Perhaps the pièce de résistance is the huge Frankenstein head that would normally loom over Del Toro’s entrance hall. The items on show at LACMA are just the tip of the iceberg, he says. “It’s maybe 10 per cent of what is in the house. The house still looks very full but, to me, a shelf that has books on it without having action figures too is an empty shelf!”


The vast Frankenstein head that normally looms over the entrance hall at Bleak House will be featured in the LACMA exhibition 

 The vast Frankenstein head that normally looms over the entrance hall at Bleak House will be featured in the LACMA exhibition 
 (Josh White)

Del Toro is currently in production on his next film, The Shape of Water, a supernatural romance set during the Cold War. He remains intimately involved in The Strain, which he co-created based on his own trilogy of vampire novels. He is producing a sequel to Pacific Rim, and a stage musical version of Pan’s Labyrinth. “I am trying to ease back on the multiple projects because it makes me very neurotic, and it doesn’t allow me a lot of downtime,” he says.

Fortunately, Bleak House is not a distraction from work; it's his most valuable resource.
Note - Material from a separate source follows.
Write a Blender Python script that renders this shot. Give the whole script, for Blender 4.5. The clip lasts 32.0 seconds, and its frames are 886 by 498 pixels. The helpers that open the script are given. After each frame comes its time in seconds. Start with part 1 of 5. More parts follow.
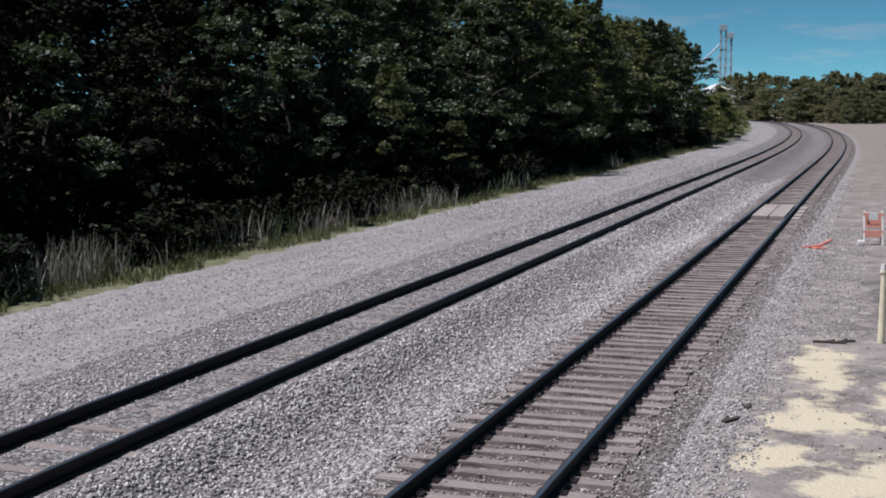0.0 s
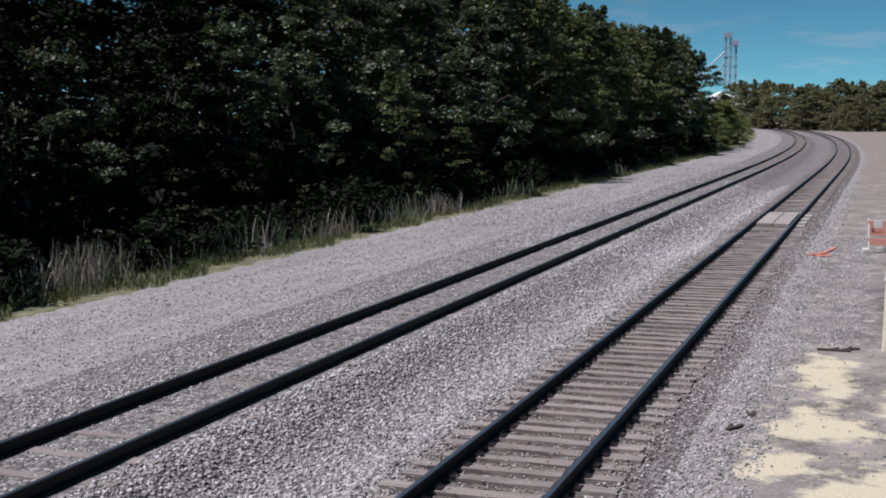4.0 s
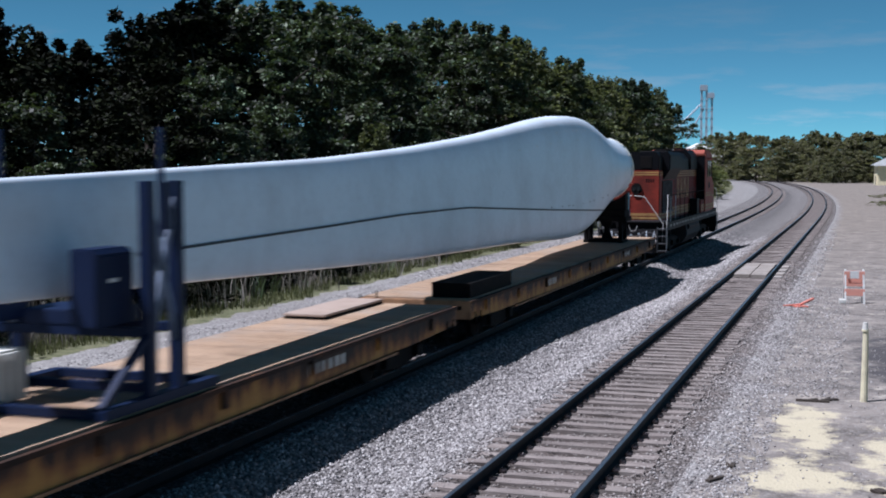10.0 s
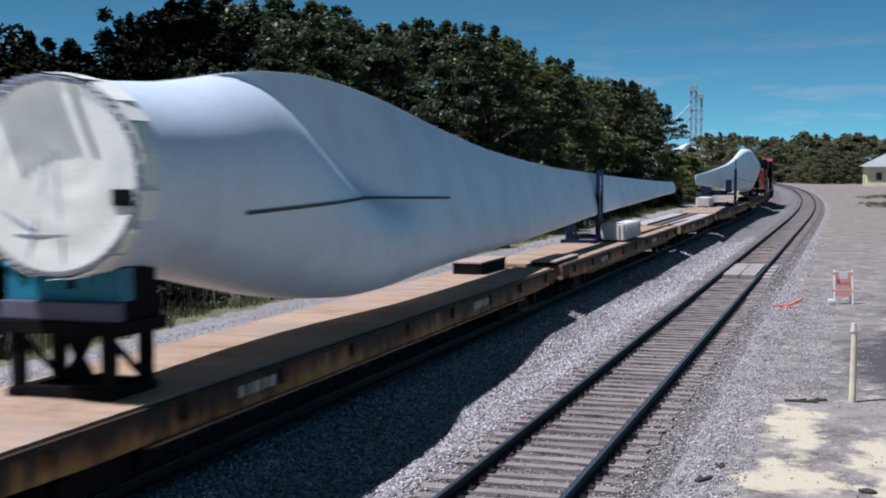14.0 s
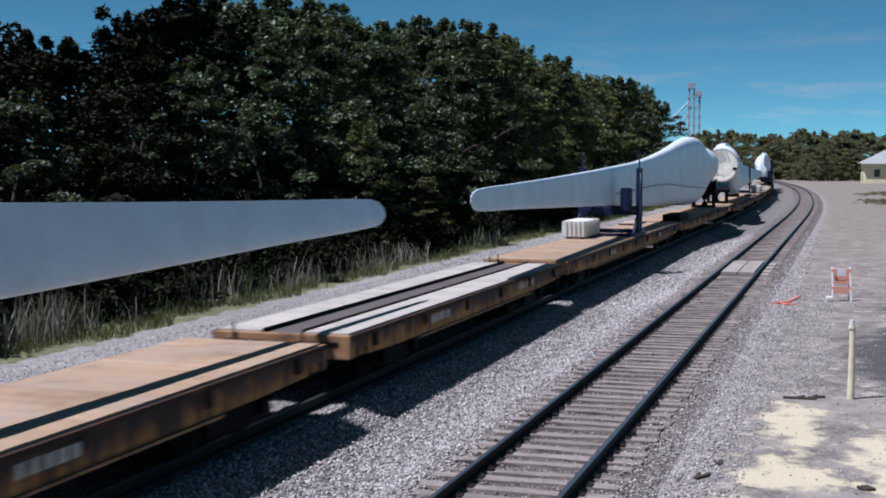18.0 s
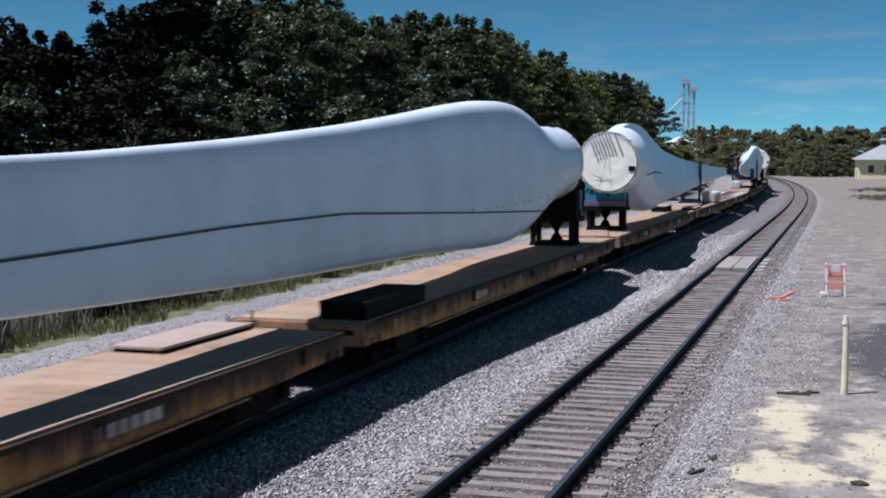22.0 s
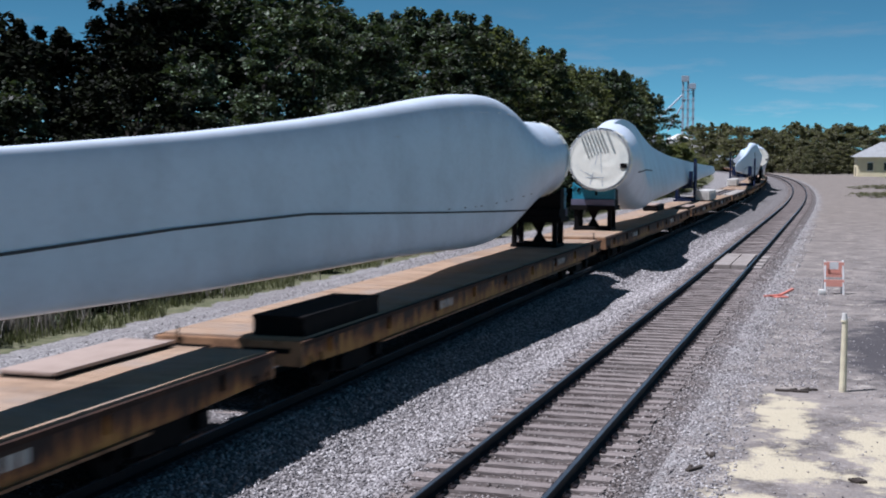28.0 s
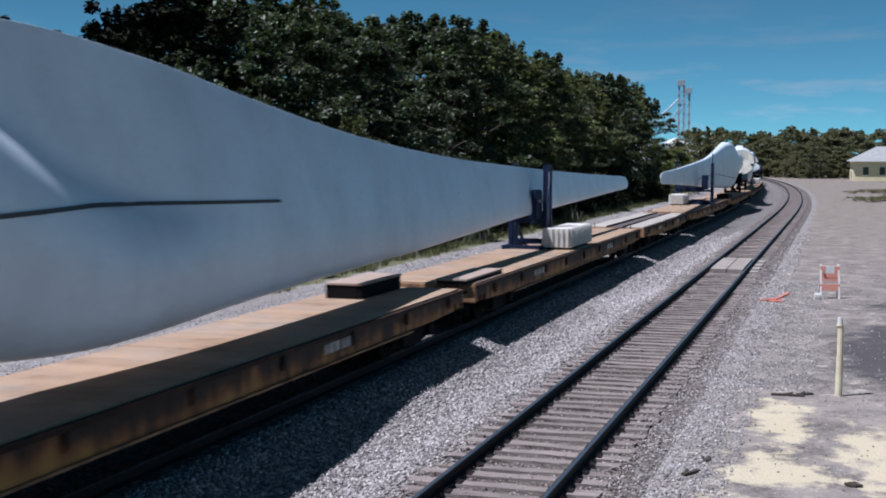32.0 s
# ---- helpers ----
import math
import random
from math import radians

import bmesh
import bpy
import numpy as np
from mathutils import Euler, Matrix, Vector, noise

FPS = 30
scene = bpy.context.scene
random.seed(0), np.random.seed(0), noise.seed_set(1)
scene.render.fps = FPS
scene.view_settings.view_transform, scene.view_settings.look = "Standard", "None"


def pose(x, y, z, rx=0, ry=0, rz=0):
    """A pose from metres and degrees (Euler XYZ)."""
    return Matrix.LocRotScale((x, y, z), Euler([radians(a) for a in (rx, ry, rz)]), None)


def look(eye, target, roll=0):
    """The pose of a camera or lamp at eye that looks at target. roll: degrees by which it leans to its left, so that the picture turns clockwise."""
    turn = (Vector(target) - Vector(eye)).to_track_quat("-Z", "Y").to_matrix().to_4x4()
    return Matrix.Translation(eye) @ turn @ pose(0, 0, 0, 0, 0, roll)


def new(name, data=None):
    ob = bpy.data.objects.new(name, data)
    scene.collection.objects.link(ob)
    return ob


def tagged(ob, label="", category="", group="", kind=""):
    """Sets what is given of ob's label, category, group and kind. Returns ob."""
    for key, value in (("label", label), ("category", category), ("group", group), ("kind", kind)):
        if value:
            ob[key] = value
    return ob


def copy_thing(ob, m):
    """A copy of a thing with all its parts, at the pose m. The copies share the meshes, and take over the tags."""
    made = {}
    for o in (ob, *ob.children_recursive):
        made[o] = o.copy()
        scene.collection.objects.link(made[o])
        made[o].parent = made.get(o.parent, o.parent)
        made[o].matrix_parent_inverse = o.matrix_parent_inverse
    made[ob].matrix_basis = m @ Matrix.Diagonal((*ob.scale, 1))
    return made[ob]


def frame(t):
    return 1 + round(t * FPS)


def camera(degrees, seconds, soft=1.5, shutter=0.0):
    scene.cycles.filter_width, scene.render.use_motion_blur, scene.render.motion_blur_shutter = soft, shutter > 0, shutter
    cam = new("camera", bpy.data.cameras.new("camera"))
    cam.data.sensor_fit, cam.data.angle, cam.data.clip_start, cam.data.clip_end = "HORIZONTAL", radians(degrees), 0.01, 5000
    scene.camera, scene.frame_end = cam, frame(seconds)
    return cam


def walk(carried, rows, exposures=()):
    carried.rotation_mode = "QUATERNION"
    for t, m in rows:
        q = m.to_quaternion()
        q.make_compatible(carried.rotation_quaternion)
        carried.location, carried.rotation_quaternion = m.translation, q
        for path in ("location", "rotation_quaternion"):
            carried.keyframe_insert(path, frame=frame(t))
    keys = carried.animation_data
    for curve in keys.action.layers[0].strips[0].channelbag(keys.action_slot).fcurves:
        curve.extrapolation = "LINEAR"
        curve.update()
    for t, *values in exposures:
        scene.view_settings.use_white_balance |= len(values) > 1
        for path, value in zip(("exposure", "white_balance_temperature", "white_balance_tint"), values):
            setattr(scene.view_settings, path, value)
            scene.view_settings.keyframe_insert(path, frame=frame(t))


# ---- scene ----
cam = camera(37.96, 32.0, soft=1.9, shutter=0.3)
EYE = (0.0, 0.0, 4.30)
# seconds, yaw, pitch, roll in degrees; the world's y axis is the straight track
TURNS = (
    (0.0, 18.88, -6.27, 0.19),
    (0.5, 18.76, -6.11, 0.15),
    (1.0, 18.59, -6.00, 0.16),
    (1.5, 18.19, -5.85, 0.17),
    (2.0, 18.29, -5.89, 0.14),
    (2.5, 18.15, -5.89, 0.14),
    (4.5, 19.86, -6.12, 0.03),
    (5.0, 20.63, -6.73, 0.11),
    (5.5, 20.75, -6.85, 0.10),
    (6.0, 20.95, -6.70, 0.08),
    (6.5, 21.04, -6.64, 0.03),
    (7.0, 21.05, -6.58, 0.06),
    (7.5, 21.08, -6.52, 0.07),
    (8.0, 19.09, -5.38, -0.21),
    (8.5, 18.09, -4.82, -0.08),
    (9.0, 17.60, -4.36, -0.16),
    (9.5, 18.62, -3.79, -0.12),
    (10.0, 18.13, -3.68, 0.08),
    (10.5, 17.65, -3.66, 0.24),
    (11.0, 17.25, -3.63, 0.21),
    (11.5, 17.45, -3.64, 0.21),
    (12.0, 17.48, -3.68, 0.04),
    (12.5, 17.71, -3.68, 0.06),
    (13.0, 17.72, -3.83, 0.03),
    (13.5, 17.65, -3.77, -0.03),
    (14.0, 17.68, -3.68, -0.04),
    (14.5, 17.70, -3.66, -0.04),
    (15.0, 17.71, -3.73, 0.01),
    (15.5, 17.74, -3.85, 0.13),
    (17.5, 17.53, -3.67, 0.06),
    (18.0, 17.60, -3.78, 0.06),
    (18.5, 17.50, -3.87, 0.02),
    (19.0, 17.41, -3.78, -0.08),
    (19.5, 17.35, -3.74, 0.04),
    (20.0, 17.42, -3.76, 0.01),
    (20.5, 17.45, -3.81, -0.06),
    (21.0, 17.41, -3.96, 0.00),
    (21.5, 17.39, -3.97, 0.02),
    (22.0, 17.36, -3.99, -0.03),
    (22.5, 17.34, -3.95, -0.01),
    (23.0, 17.30, -3.97, -0.08),
    (23.5, 17.32, -4.08, -0.01),
    (24.0, 17.27, -4.16, -0.09),
    (24.5, 17.27, -4.19, -0.14),
    (26.5, 17.22, -4.29, -0.14),
    (27.0, 17.20, -4.30, -0.11),
    (27.5, 17.24, -4.24, -0.12),
    (28.0, 17.32, -4.14, -0.15),
    (28.5, 17.41, -4.13, -0.09),
    (29.0, 17.45, -4.20, -0.09),
    (29.5, 17.41, -4.22, -0.12),
    (30.0, 17.32, -4.08, -0.09),
    (30.5, 17.27, -3.96, -0.07),
    (31.0, 17.24, -3.88, -0.10),
    (31.5, 17.21, -3.90, -0.19),
    (32.0, 17.15, -3.96, -0.19)
)
walk(cam, [(t, pose(*EYE, 90 + pit, rol, yaw)) for t, yaw, pit, rol in TURNS],
     exposures=((0.0, 0.31, 5700, 14), (7.4, 0.31, 5650, 14), (8.2, 0.78, 5430, 14), (9.0, 0.55, 5380, 14), (9.7, 0.46, 5380, 14), (14.0, 0.44, 5380, 15), (19.0, 0.45, 5430, 15), (32.0, 0.42, 5430, 15)))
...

He writes in the “rain room”, which features a false window designed to appear as if a storm outside is battering the panes – a shortcut to the melancholy fantasy worlds in which his movies take place. The building houses a collection of 7,000 Blu-Ray and DVD movies, and 13 different library rooms, each containing books from a specific subject area.

“It is a working library,” the director says. “When we were designing the creatures for Pacific Rim, I would go upstairs to the shelves with natural history stuff and grab photos of sharks or monsters of the deep. When we were designing Allerdale Hall [the haunted house in Crimson Peak], I had books on Victorian architecture.”

Del Toro estimates he spends 90 per cent of his time at Bleak House alone, kept company by waxworks of his favourite historical and fictional inspirations, including Edgar Allan Poe and the early 20th-century horror author HP Lovecraft (the filmmaker’s likely doomed passion project is an adaptation of Lovecraft’s novella, At the Mountains of Madness).

“To start with, I had somebody come to help me do the dusting every week, but they broke a few sculptures that I haven’t been able to replace, so I don’t do that anymore. There’s one sculpture they broke the finger off, and it’s glued but there’s a hairline crack on the finger, and every time I walk by it, I think of that crack.”

His family has a love-hate relationship with his collection, he admits. “My wife likes it. We stay at Bleak House when we are in LA together. But my children are, at best, ambivalent. My younger daughter doesn’t like it – she finds the monsters too scary.”

After leaving LA at the end of November, the exhibition is due to travel on to the Minneapolis Institute of Art and the Art Gallery of Ontario in Toronto. Del Toro was previously in talks to allow the tour to continue, taking his collection to Mexico City, Paris, Barcelona and London. But fans in those cities may now be disappointed.

“I felt very cheerful about the exhibit in the abstract,” he says. “But on the day they actually came to the house and took the objects away, it was gutting. I stopped all the talks. I said, ‘I don’t want it to travel any more.’ I don’t want to go four years without my stuff. There are certain figures in the house that I just like looking at. It makes me happy to see them every day. When I go in and the giant Frankenstein head isn’t there, it’s absolutely horrible.”